PROBLEM DETAILS: Write out exactly the lines running from the one that contains "radians(degrees), 0.01, 5000" through the end of the material.

Saved data entries:
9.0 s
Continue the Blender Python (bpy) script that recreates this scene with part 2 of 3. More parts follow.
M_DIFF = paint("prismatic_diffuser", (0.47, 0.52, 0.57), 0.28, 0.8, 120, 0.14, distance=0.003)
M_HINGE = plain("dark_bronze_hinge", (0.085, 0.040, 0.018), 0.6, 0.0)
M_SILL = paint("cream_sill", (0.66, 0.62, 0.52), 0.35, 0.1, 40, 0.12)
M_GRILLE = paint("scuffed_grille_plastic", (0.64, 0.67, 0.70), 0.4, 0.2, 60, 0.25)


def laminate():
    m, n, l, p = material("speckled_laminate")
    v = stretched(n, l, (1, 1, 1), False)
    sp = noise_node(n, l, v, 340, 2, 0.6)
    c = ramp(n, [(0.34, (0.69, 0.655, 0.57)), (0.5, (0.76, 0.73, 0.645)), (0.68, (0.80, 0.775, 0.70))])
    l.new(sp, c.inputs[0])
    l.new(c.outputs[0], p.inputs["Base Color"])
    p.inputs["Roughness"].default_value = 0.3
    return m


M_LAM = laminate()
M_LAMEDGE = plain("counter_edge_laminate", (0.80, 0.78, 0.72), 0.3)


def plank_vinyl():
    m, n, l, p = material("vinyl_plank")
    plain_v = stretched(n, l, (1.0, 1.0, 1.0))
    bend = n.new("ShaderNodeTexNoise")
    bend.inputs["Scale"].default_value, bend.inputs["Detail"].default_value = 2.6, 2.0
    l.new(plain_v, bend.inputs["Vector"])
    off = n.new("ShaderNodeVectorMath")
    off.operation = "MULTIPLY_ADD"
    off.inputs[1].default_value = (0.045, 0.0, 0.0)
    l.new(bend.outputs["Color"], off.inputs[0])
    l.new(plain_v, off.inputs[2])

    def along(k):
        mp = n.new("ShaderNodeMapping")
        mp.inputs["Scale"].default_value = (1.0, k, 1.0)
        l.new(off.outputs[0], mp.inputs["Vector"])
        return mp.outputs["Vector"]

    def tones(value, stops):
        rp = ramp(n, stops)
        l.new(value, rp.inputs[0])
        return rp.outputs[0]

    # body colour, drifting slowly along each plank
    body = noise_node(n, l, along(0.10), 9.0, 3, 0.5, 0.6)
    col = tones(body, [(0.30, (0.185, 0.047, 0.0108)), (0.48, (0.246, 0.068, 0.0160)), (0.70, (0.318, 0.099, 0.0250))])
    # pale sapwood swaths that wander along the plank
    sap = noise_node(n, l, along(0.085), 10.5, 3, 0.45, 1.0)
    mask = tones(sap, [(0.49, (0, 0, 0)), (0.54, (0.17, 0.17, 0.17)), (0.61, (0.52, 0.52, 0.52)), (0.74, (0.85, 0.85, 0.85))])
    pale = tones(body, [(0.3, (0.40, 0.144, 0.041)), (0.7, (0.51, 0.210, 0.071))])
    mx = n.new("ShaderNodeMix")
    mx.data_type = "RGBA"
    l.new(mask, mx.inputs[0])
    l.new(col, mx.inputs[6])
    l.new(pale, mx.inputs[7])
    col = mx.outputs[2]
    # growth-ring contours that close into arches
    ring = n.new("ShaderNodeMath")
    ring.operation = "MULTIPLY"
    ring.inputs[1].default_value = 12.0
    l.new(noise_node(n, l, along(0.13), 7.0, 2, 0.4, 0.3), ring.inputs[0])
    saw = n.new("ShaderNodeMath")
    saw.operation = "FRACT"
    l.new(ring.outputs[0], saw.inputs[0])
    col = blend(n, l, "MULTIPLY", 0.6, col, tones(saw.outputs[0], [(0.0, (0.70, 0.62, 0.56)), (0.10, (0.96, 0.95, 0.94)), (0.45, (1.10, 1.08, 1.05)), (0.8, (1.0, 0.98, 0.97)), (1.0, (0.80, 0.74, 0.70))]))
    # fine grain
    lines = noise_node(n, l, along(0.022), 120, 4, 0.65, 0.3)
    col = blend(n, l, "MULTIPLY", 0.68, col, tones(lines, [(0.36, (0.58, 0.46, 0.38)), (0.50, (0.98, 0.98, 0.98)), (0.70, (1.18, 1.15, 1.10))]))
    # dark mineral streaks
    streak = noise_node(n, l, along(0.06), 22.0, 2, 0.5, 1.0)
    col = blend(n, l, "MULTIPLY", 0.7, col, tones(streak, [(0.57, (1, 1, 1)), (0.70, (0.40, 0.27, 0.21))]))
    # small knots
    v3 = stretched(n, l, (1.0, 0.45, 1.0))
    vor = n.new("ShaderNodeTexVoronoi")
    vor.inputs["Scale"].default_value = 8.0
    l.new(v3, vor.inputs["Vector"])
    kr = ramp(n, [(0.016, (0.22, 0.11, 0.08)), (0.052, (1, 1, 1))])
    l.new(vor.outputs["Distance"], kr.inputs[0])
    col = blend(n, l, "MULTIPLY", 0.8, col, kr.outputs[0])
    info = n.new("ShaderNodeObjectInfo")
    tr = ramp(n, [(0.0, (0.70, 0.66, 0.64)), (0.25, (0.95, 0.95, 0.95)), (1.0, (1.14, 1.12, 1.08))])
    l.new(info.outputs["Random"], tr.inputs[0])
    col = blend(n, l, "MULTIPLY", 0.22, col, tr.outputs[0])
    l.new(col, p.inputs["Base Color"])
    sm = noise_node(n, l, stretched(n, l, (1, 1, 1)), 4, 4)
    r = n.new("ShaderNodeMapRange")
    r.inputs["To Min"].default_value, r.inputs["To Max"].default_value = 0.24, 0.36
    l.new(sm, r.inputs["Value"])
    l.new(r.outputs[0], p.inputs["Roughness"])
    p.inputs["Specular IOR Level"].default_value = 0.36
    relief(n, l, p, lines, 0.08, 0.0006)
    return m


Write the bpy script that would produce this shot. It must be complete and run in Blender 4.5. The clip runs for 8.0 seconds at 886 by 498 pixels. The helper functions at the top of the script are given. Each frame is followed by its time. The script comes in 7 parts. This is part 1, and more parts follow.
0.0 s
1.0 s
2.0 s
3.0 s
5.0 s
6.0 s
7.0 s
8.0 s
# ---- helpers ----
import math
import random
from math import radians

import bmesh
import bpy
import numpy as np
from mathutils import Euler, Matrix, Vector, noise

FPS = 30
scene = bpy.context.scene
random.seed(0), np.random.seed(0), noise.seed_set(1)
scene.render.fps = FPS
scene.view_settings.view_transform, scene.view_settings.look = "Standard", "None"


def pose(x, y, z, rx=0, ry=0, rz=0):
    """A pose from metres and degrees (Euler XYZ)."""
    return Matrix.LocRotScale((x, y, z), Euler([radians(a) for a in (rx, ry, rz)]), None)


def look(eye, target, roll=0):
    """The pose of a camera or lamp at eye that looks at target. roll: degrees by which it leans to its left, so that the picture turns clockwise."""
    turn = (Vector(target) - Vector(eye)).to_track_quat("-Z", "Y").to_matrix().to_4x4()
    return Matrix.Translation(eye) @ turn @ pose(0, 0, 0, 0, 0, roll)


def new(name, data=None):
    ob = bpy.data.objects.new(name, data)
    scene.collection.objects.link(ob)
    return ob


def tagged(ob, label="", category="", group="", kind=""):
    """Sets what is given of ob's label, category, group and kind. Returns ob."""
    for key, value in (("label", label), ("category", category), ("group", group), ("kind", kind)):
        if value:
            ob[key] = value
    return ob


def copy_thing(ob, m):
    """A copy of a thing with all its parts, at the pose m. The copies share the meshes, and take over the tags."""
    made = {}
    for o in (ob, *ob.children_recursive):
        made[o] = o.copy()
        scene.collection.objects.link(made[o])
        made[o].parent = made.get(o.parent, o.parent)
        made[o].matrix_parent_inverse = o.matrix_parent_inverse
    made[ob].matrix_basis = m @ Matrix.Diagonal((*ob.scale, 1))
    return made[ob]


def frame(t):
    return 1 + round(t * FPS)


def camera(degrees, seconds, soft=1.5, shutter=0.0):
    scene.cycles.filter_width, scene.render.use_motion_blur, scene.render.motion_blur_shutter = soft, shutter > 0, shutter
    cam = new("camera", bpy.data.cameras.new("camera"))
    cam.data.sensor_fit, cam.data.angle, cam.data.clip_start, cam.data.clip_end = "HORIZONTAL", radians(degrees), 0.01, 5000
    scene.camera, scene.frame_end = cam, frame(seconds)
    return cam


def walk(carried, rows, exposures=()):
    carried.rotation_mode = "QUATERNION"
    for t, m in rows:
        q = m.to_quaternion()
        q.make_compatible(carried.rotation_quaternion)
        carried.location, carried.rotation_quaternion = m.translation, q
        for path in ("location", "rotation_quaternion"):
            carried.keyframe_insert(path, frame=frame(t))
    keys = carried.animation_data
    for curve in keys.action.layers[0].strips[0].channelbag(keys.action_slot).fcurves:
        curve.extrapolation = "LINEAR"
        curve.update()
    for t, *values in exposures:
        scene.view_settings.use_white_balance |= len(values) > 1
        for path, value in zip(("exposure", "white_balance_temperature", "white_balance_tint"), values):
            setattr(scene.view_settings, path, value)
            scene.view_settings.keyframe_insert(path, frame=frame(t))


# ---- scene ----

EXPECTED ANSWER:
    cam.data.sensor_fit, cam.data.angle, cam.data.clip_start, cam.data.clip_end = "HORIZONTAL", radians(degrees), 0.01, 5000
    scene.camera, scene.frame_end = cam, frame(seconds)
    return cam


def walk(carried, rows, exposures=()):
    carried.rotation_mode = "QUATERNION"
    for t, m in rows:
        q = m.to_quaternion()
        q.make_compatible(carried.rotation_quaternion)
        carried.location, carried.rotation_quaternion = m.translation, q
        for path in ("location", "rotation_quaternion"):
            carried.keyframe_insert(path, frame=frame(t))
    keys = carried.animation_data
    for curve in keys.action.layers[0].strips[0].channelbag(keys.action_slot).fcurves:
        curve.extrapolation = "LINEAR"
        curve.update()
    for t, *values in exposures:
        scene.view_settings.use_white_balance |= len(values) > 1
        for path, value in zip(("exposure", "white_balance_temperature", "white_balance_tint"), values):
            setattr(scene.view_settings, path, value)
            scene.view_settings.keyframe_insert(path, frame=frame(t))


# ---- scene ----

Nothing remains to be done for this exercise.